A long arc fringe is one of the easiest ways to soften a round face without going full curtain bang. The fringe curves from one side to the other in a long sweep, which gives the front of the haircut a more vertical feel. Add shoulder-length layers underneath, and the whole cut stays balanced.

This style is a good middle ground for someone who wants movement, wants some fringe, and does not want a cut that screams “shag” from across the room. The arc should be soft and blended, not blunt. It can skim the brows on one side and fall to the cheekbone on the other. That slant is doing quiet work all day.

I like this version for straight or lightly wavy hair because the arc shows up best when the front has a smooth finish.
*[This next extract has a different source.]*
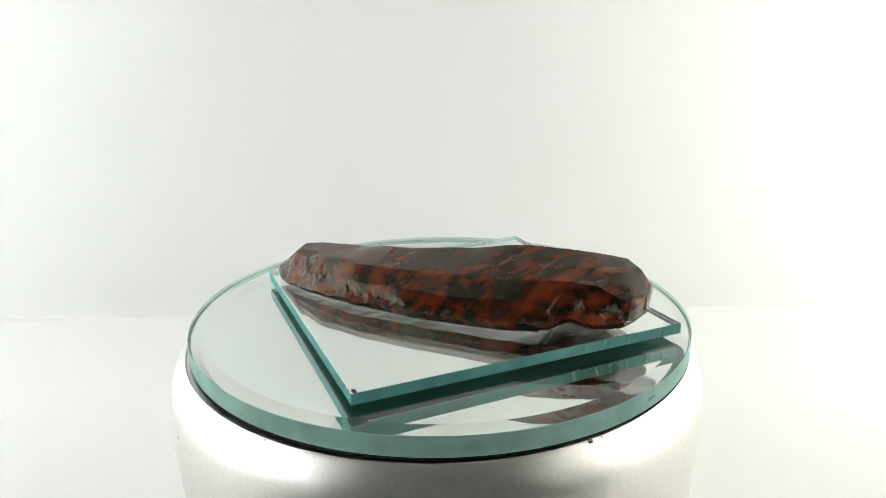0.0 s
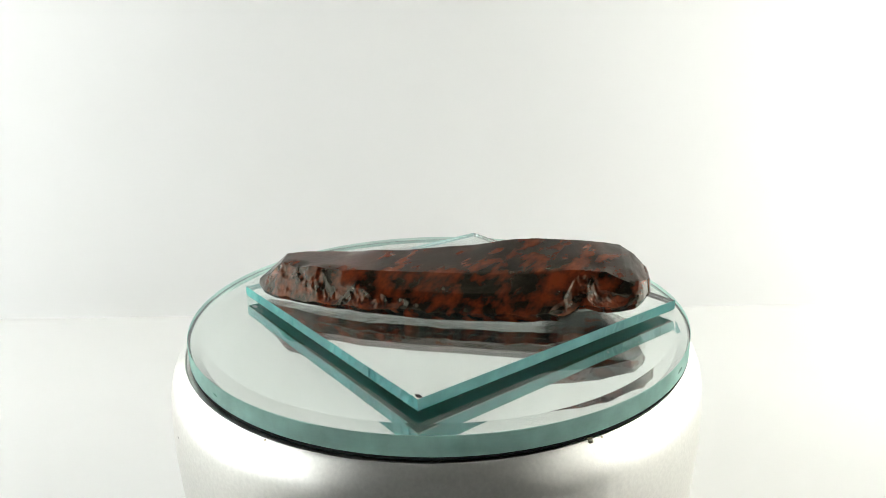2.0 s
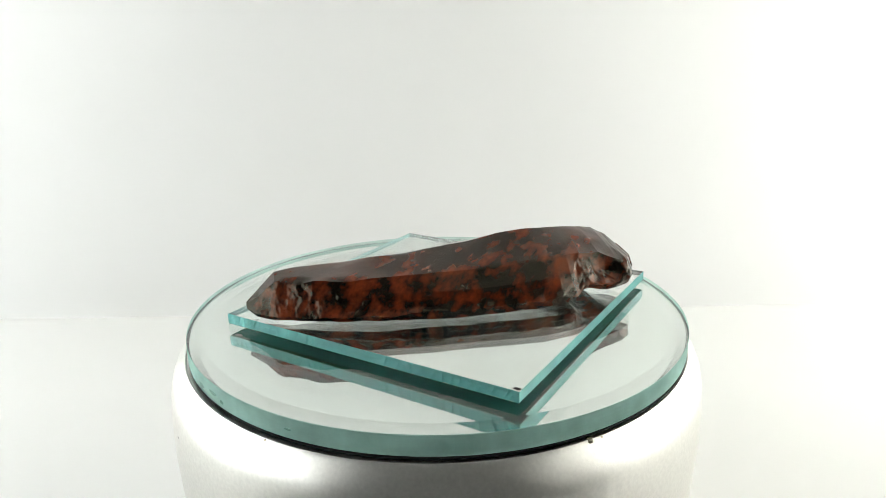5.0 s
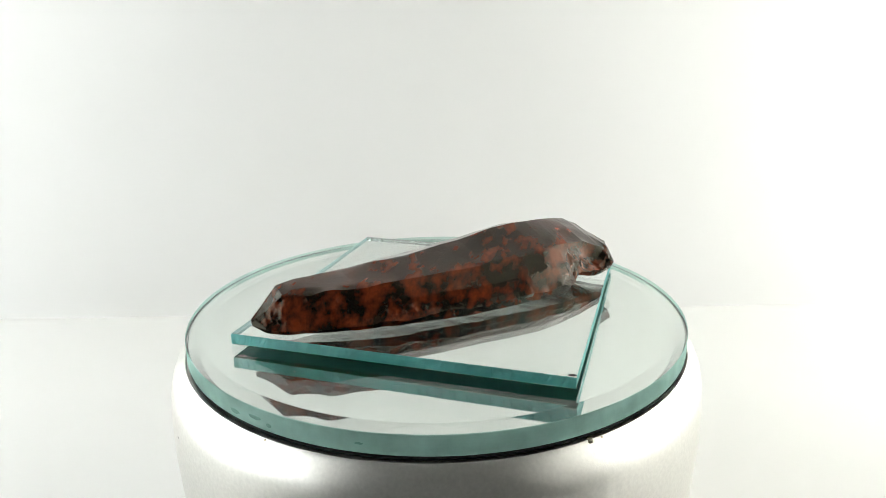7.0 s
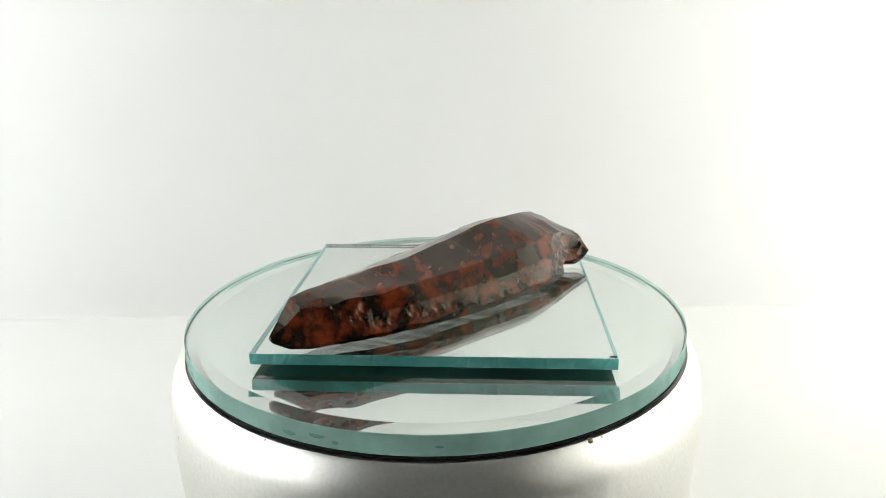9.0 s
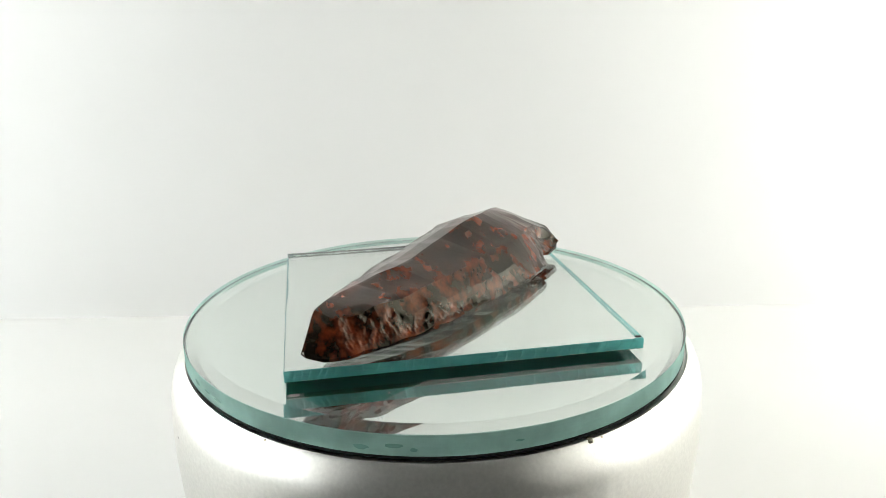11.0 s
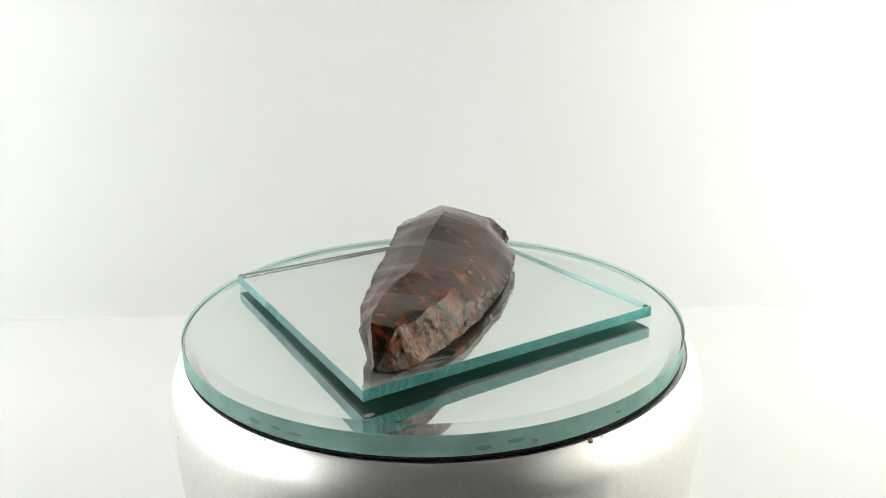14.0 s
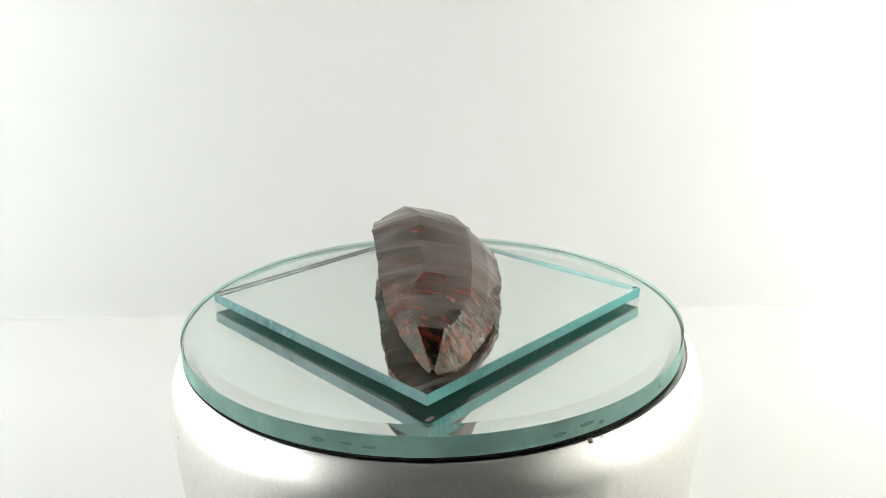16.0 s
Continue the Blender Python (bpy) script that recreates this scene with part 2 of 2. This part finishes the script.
def build_round_mirror():
    disc = tagged(new("round_mirror"), "round silver-backed glass mirror with a sloping rim, on the turntable", "mirror")
    centre = (-0.0002, 0.0013)
    r, d = DISC_R, DISC_DEEP
    low, lip = -d + 0.0008, -0.0063
    bm = lathe([(0, 0), (r - 0.0045, 0), (r - 0.00012, -0.00048), (r, -0.00072), (r, lip + 0.0002), (r - 0.0002, lip), (r - 0.0010, lip), (r - 0.0011, low), (0, low)], 256, centre=centre)
    for f in bm.faces:
        c = f.calc_center_median()
        f.material_index = 1 if c.z < -0.00055 and Vector((c.x - centre[0], c.y - centre[1])).length > r - 0.0006 else 0
    part("glass", bm, [CLEAR, RIM], disc, "clear green-tinted glass", smooth=3).visible_shadow = False
    # black sealing band round the foot of the glass, thicker here and there
    bm = lathe([(r - 0.00075, lip - 0.00015), (r - 0.0003, lip - 0.00005), (r, lip - 0.0001), (r, -d - 0.0001), (r - 0.0002, -d - 0.0003), (r - 0.00075, -d - 0.0001)], 256, closed=True, centre=centre)
    for v in bm.verts:
        a = math.atan2(v.co.y - centre[1], v.co.x - centre[0])
        if v.co.z < -d + 0.0001:
            v.co.z += 0.00013 * noise.noise((14 * math.cos(a), 14 * math.sin(a), 3.0))
    part("seal", bm, BLACK, disc, "thin black sealing band", smooth=40)
    bm = lathe([(0, low - 0.00005), (r - 0.0012, low - 0.00005), (r - 0.0012, -d), (0, -d)], 128, centre=centre)
    for f in bm.faces:
        f.material_index = 0 if f.normal.z > 0.5 else 1
    part("silvering", bm, [MIRROR, BACKING], disc)
    # shell-shaped nicks in the ground rim
    rng = random.Random(11)
    for angle in (-155, -150, -146, -112, -108, -103, -85, 20, 75):
        a = radians(angle + rng.uniform(-1, 1))
        bm = blob(0.00010, rng.uniform(0.0008, 0.0022), rng.uniform(0.0003, 0.0008), angle + 300, (0, 0, 0))
        bmesh.ops.transform(bm, matrix=pose(centre[0] + r * math.cos(a), centre[1] + r * math.sin(a), rng.uniform(-0.0045, -0.0028), 0, 0, math.degrees(a)), verts=bm.verts)
        part("nick", bm, NICK, disc)
    return disc


# ---- square mirror ----
SQ_X, SQ_Y = 0.1008, 0.1024


def broken_slab(sx, sy, z0, z1):
    """A slab of glass whose cut edges are broken into shells towards their ends."""
    # for each edge: start, direction, material, how far the shells reach from its start and from its end, how deep they are there
    edges = (((-sx / 2, -sy / 2), (1, 0), sx, 1, 0.42, 0.46, 0.40, 0.6), ((sx / 2, -sy / 2), (0, 1), sy, 2, 0.05, 0.42, 0.5, 0.5),
             ((sx / 2, sy / 2), (-1, 0), sx, 3, 0.30, 0.40, 0.6, 0.8), ((-sx / 2, sy / 2), (0, -1), sy, 4, 0.50, 0.04, 0.8, 0.4))
    rng = random.Random(31)
    rows, step = 8, 0.00022
    bm = bmesh.new()
    columns, kinds = [], []
    for (x, y), (dx, dy), length, kind, first, last, *rough in edges:
        n = round(length / step)
        # uneven pitch of the shells along the edge
        cuts, at = [], -0.002
        while at < length + 0.006:
            cuts.append((at, rough[at > length / 2] * rng.uniform(0.0004, 0.0010), rng.uniform(-1.4, 0.2)))
            at += rng.uniform(0.0016, 0.0044)
        for i in range(n):
            s = i / n
            reach = max(min(1.0, (first - s) / 0.06), min(1.0, (s - 1 + last) / 0.06), 0.0)
            reach *= min(1.0, s / 0.02, (1 - s) / 0.02)
            column = []
            for k in range(rows + 1):
                h = k / rows
                along = s * length
                deep = 0.0
                for (a, depth, lean), (b, _, _) in zip(cuts, cuts[1:]):
                    f = (along - a + lean * 0.0022 * (h - 0.5) * (1.4 - h)) / (b - a)
                    if 0 <= f < 1:
                        deep = depth * 1.9 * f ** 0.4 * (1 - f) * (0.25 + 3.4 * h * (1 - h))
                edge = 0.00007 if k in (0, rows) else 0.0
                inward = edge + reach * deep + 0.00002 * noise.noise((along * 400, h * 2, kind))
                column.append(bm.verts.new((x + dx * along - dy * inward, y + dy * along + dx * inward, z0 + (z1 - z0) * (0.02 if k == 1 else 0.98 if k == rows - 1 else h))))
            columns.append(column)
            kinds.append(kind)
    for i, (a, kind) in enumerate(zip(columns, kinds)):
        b = columns[(i + 1) % len(columns)]
        for k in range(rows):
            bm.faces.new((a[k], b[k], b[k + 1], a[k + 1])).material_index = kind
    bm.faces.new([c[-1] for c in columns])
    bm.faces.new([c[0] for c in columns][::-1])
    return bm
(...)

Use a medium round brush and direct the fringe away from the cheek first, then let it fall naturally. The rest of the hair can stay loose and touchable. It’s a gentle finish, and on a round face, that gentleness is the point.

Final Thoughts

The best medium shag haircuts for round faces do three things at once: they keep the cheeks from being boxed in, they add movement where the hair needs it, and they leave enough length to keep the shape looking balanced. That mix is what makes a shag flattering instead of fussy.

If you remember one rule, make it this one: keep the shortest face-framing pieces below the widest part of the face. That small choice changes the silhouette more than a lot of people expect. Crown lift helps too. So does a little asymmetry.

And if a cut looks good in photos but sits heavy around your cheeks in real life, trust the mirror over the caption. Hair has to work from every angle, not just the front.